With the fourth quarter financials now accounted for, Rosenberg has made a few changes to his financial projections, particularly in the 2022 fiscal year.

“We are conservative with our forecast in light of management’s guidance, as we would prefer to see signs of organic growth before becoming more aggressive with our expectations,” Rosenberg said.

After posting 2021 year-end revenue of $31 million, Rosenberg has raised his 2022 projection from $44.5 million to $47.6 million for a year-over-year increase of 53.5 per cent while coming in ahead of the consensus estimate of $45 million. Looking ahead to 2023, Rosenberg has not published a projection as of yet, though the consensus forecasts $58.5 million for a 33.3 per cent year-over-year increase.

From a valuation perspective, Rosenberg forecasts the company’s EV/Sales multiple for 2022 to be 1.3x, in line with the consensus projection of 1.4x and below the projected peer group average of 5x.

Rosenberg raised his gross profit expectation from $23.7 million to $24.1 million, though the implied gross margin decreases from 53.3 per cent to 50.8 per cent, slightly behind the implied margin of 51.3 per cent from the consensus projection of $23.1 million in gross profit.

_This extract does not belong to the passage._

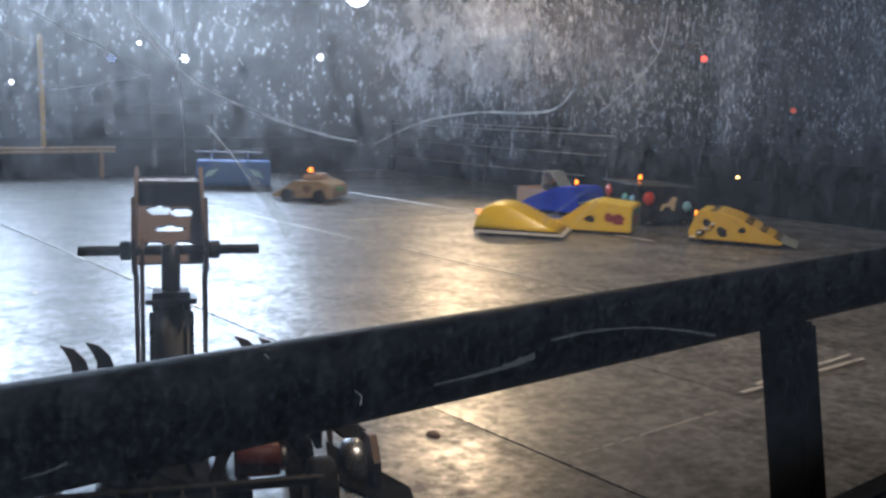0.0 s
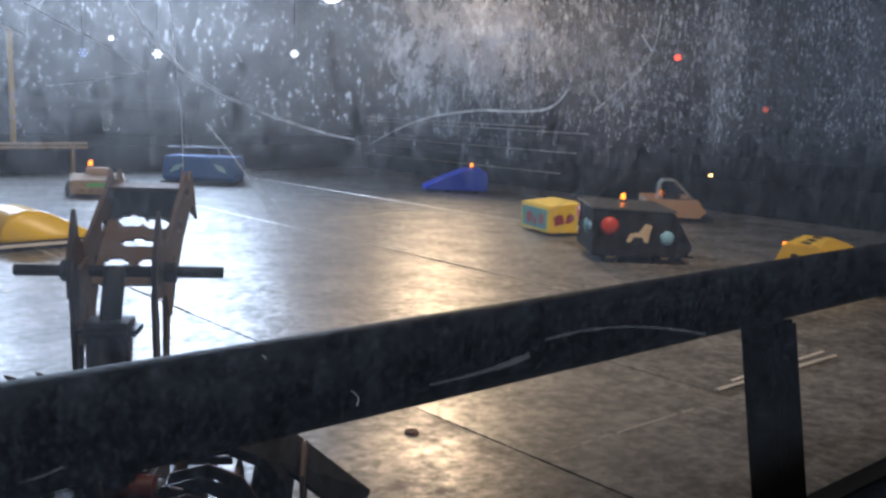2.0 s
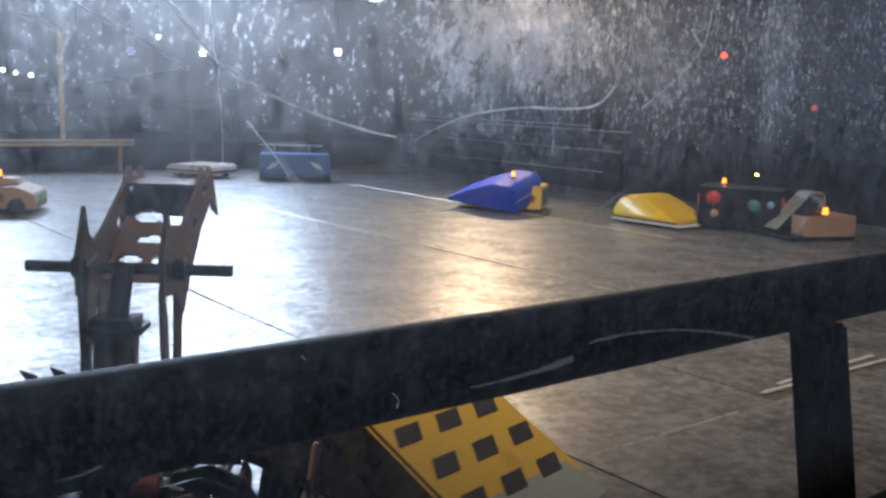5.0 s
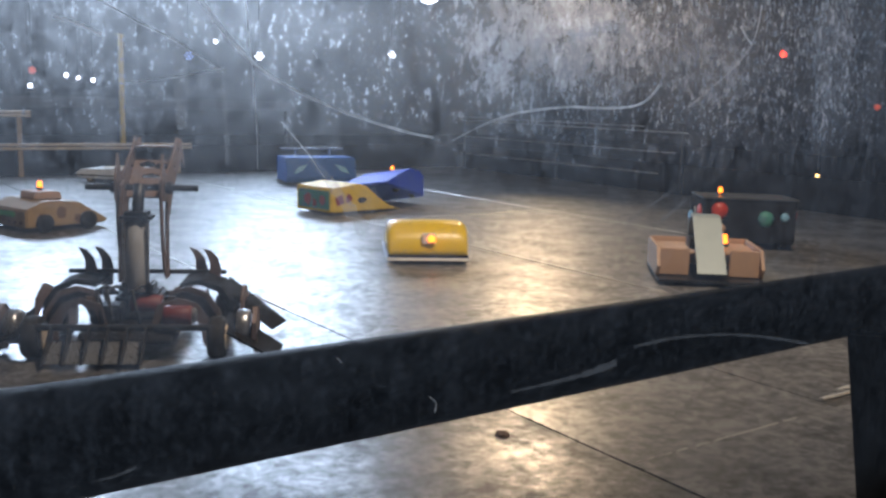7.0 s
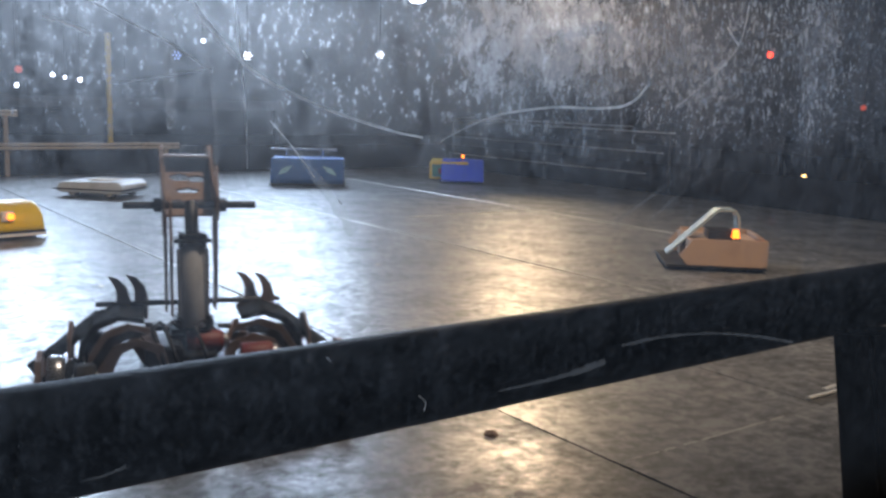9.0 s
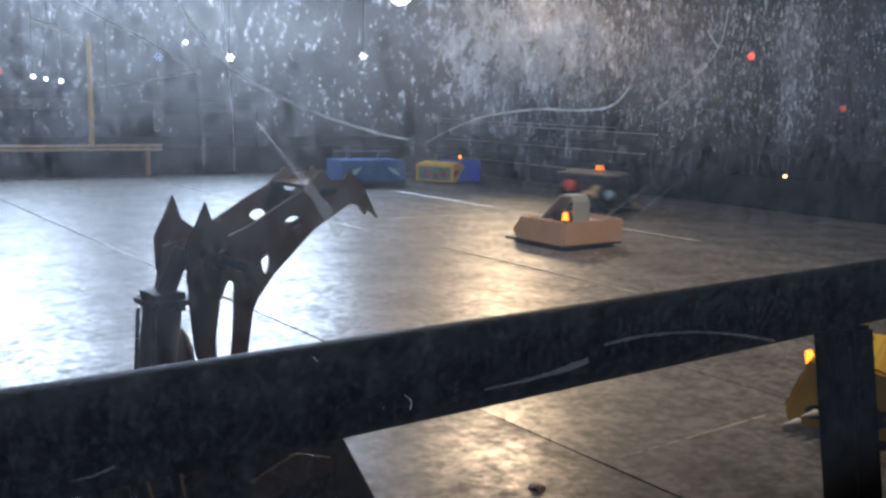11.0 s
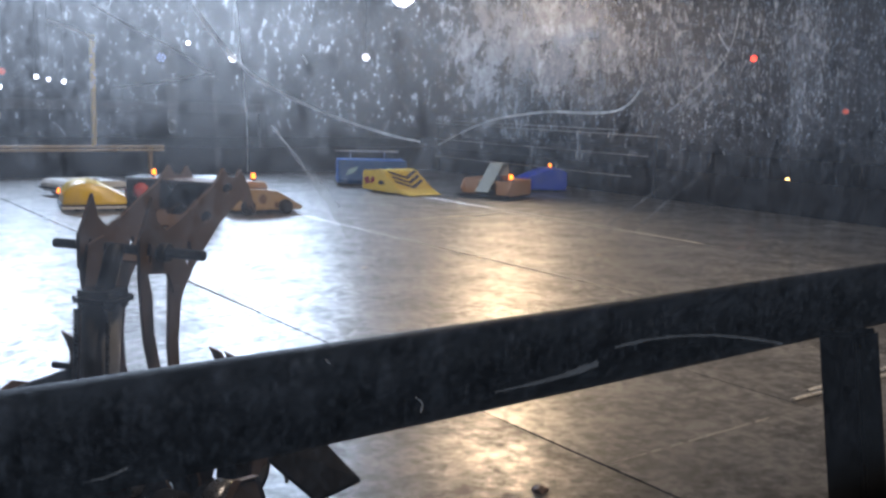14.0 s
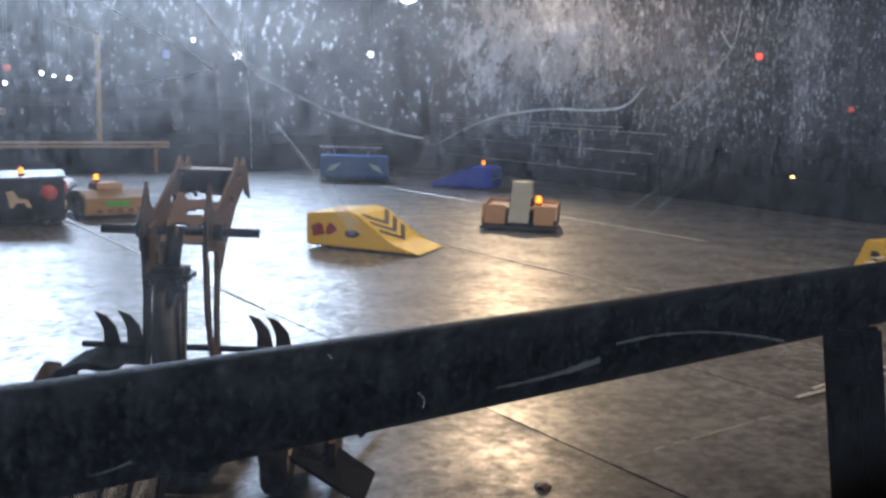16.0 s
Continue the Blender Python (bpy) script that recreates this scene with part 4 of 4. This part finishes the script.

By contrast, Rosenberg’s adjusted EBITDA projection goes in the opposite direction, dropping from an estimated $3.8 million to $1.8 million in 2022 and reducing the implied adjusted EBITDA margin from nine per cent to 3.7 per cent, though it still represents a positive turn after a $5 million loss in 2021.

In terms of valuation, Rosenberg forecasts the company’s EV/EBITDA multiple to be 35.2x in 2022, though the consensus is much more optimistic with a 20x projection for 2022 and 8x projection in 2023, with both figures coming in below the peer group averages of 34.3x for 2022 and 26.2x in 2023.

VIQ’s stock value has dropped by 69.3 per cent over the last 12 months, with a 77.4 per cent decrease since hitting its 52-week high of $9/share on July 28. More recently, the stock’s value has dropped 27.7 per cent since the start of 2022, punctuated by its present price of $2.03/share, which represents a 52-week low for the company.